Source material.
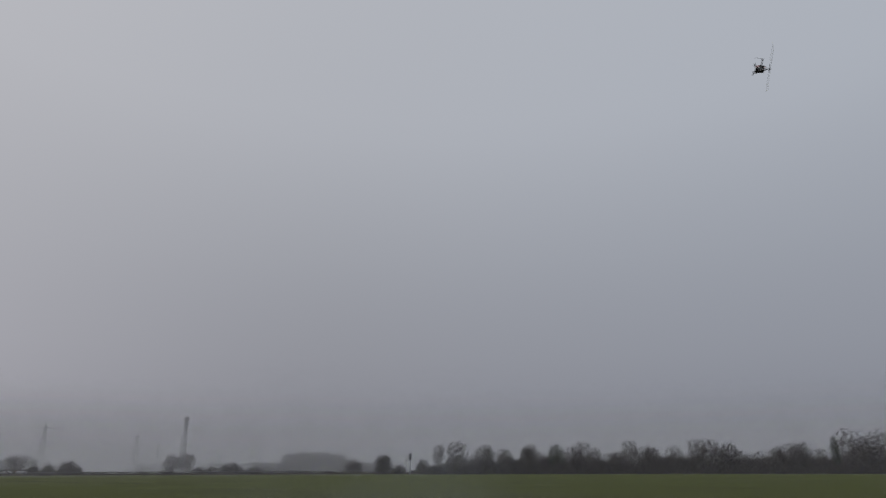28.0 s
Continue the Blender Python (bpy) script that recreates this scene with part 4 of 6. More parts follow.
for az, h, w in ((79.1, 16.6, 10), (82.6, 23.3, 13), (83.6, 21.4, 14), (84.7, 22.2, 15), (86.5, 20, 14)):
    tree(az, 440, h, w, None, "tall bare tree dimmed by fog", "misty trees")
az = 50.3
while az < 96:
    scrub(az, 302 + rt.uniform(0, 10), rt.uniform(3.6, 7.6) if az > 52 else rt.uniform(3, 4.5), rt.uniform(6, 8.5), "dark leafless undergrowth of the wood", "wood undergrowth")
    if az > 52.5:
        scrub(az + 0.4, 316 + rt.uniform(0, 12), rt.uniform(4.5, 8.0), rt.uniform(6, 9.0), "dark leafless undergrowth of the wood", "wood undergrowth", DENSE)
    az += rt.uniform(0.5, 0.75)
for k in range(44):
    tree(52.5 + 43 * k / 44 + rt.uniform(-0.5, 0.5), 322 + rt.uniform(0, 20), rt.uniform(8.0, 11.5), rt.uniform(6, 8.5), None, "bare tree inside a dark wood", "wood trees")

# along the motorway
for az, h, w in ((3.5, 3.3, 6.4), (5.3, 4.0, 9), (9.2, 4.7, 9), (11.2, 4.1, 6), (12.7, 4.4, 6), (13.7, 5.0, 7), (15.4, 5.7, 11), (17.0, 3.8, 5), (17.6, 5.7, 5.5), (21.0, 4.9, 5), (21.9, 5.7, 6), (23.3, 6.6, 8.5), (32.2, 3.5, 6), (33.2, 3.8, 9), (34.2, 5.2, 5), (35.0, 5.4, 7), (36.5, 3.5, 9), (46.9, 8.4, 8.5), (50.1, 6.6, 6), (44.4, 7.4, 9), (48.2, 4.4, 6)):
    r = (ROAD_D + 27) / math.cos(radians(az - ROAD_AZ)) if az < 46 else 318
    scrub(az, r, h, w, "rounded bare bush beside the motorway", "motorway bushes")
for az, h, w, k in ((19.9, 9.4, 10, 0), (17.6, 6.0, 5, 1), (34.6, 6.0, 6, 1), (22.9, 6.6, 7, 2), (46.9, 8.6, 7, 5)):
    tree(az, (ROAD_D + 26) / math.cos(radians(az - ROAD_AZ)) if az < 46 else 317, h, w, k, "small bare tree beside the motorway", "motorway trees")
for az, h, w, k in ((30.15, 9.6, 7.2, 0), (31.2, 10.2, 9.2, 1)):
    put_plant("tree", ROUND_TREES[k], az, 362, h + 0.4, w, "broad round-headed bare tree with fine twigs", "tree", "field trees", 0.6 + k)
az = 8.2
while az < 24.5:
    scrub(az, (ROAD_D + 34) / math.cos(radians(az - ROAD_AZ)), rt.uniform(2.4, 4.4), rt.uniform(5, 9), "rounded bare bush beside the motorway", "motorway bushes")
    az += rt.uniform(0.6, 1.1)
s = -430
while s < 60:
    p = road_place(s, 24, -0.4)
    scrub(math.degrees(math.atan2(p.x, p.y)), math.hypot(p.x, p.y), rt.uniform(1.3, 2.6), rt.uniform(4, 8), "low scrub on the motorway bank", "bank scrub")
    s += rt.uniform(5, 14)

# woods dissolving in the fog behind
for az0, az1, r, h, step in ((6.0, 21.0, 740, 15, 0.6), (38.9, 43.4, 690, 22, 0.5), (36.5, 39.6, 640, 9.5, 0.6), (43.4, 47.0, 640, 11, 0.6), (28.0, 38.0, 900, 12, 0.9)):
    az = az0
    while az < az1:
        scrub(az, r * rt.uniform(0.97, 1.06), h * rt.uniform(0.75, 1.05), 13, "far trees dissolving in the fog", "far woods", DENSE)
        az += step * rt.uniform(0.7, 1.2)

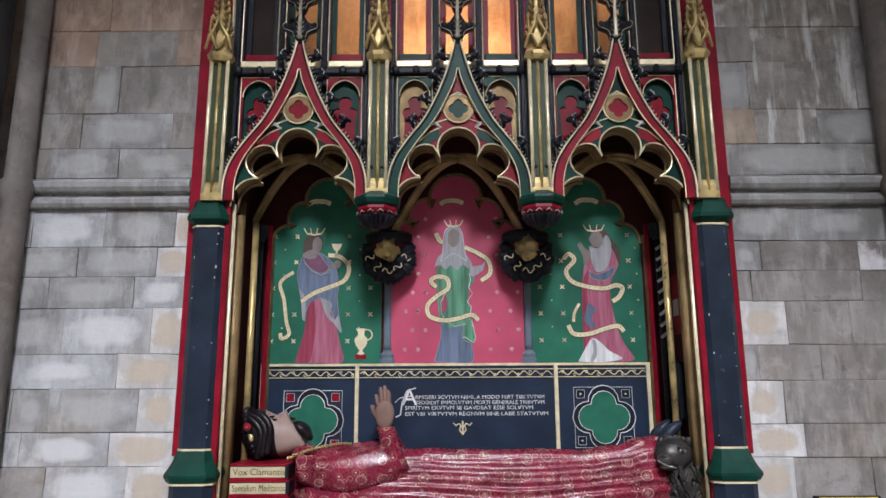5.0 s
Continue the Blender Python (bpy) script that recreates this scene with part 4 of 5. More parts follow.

Short exercise.
All of the data above should be transcribed verbatim, with pictures omitted.

Answer in full.
28.0 s
Continue the Blender Python (bpy) script that recreates this scene with part 4 of 6. More parts follow.
for az, h, w in ((79.1, 16.6, 10), (82.6, 23.3, 13), (83.6, 21.4, 14), (84.7, 22.2, 15), (86.5, 20, 14)):
    tree(az, 440, h, w, None, "tall bare tree dimmed by fog", "misty trees")
az = 50.3
while az < 96:
    scrub(az, 302 + rt.uniform(0, 10), rt.uniform(3.6, 7.6) if az > 52 else rt.uniform(3, 4.5), rt.uniform(6, 8.5), "dark leafless undergrowth of the wood", "wood undergrowth")
    if az > 52.5:
        scrub(az + 0.4, 316 + rt.uniform(0, 12), rt.uniform(4.5, 8.0), rt.uniform(6, 9.0), "dark leafless undergrowth of the wood", "wood undergrowth", DENSE)
    az += rt.uniform(0.5, 0.75)
for k in range(44):
    tree(52.5 + 43 * k / 44 + rt.uniform(-0.5, 0.5), 322 + rt.uniform(0, 20), rt.uniform(8.0, 11.5), rt.uniform(6, 8.5), None, "bare tree inside a dark wood", "wood trees")

# along the motorway
for az, h, w in ((3.5, 3.3, 6.4), (5.3, 4.0, 9), (9.2, 4.7, 9), (11.2, 4.1, 6), (12.7, 4.4, 6), (13.7, 5.0, 7), (15.4, 5.7, 11), (17.0, 3.8, 5), (17.6, 5.7, 5.5), (21.0, 4.9, 5), (21.9, 5.7, 6), (23.3, 6.6, 8.5), (32.2, 3.5, 6), (33.2, 3.8, 9), (34.2, 5.2, 5), (35.0, 5.4, 7), (36.5, 3.5, 9), (46.9, 8.4, 8.5), (50.1, 6.6, 6), (44.4, 7.4, 9), (48.2, 4.4, 6)):
    r = (ROAD_D + 27) / math.cos(radians(az - ROAD_AZ)) if az < 46 else 318
    scrub(az, r, h, w, "rounded bare bush beside the motorway", "motorway bushes")
for az, h, w, k in ((19.9, 9.4, 10, 0), (17.6, 6.0, 5, 1), (34.6, 6.0, 6, 1), (22.9, 6.6, 7, 2), (46.9, 8.6, 7, 5)):
    tree(az, (ROAD_D + 26) / math.cos(radians(az - ROAD_AZ)) if az < 46 else 317, h, w, k, "small bare tree beside the motorway", "motorway trees")
for az, h, w, k in ((30.15, 9.6, 7.2, 0), (31.2, 10.2, 9.2, 1)):
    put_plant("tree", ROUND_TREES[k], az, 362, h + 0.4, w, "broad round-headed bare tree with fine twigs", "tree", "field trees", 0.6 + k)
az = 8.2
while az < 24.5:
    scrub(az, (ROAD_D + 34) / math.cos(radians(az - ROAD_AZ)), rt.uniform(2.4, 4.4), rt.uniform(5, 9), "rounded bare bush beside the motorway", "motorway bushes")
    az += rt.uniform(0.6, 1.1)
s = -430
while s < 60:
    p = road_place(s, 24, -0.4)
    scrub(math.degrees(math.atan2(p.x, p.y)), math.hypot(p.x, p.y), rt.uniform(1.3, 2.6), rt.uniform(4, 8), "low scrub on the motorway bank", "bank scrub")
    s += rt.uniform(5, 14)

# woods dissolving in the fog behind
for az0, az1, r, h, step in ((6.0, 21.0, 740, 15, 0.6), (38.9, 43.4, 690, 22, 0.5), (36.5, 39.6, 640, 9.5, 0.6), (43.4, 47.0, 640, 11, 0.6), (28.0, 38.0, 900, 12, 0.9)):
    az = az0
    while az < az1:
        scrub(az, r * rt.uniform(0.97, 1.06), h * rt.uniform(0.75, 1.05), 13, "far trees dissolving in the fog", "far woods", DENSE)
        az += step * rt.uniform(0.7, 1.2)

5.0 s
Continue the Blender Python (bpy) script that recreates this scene with part 4 of 5. More parts follow.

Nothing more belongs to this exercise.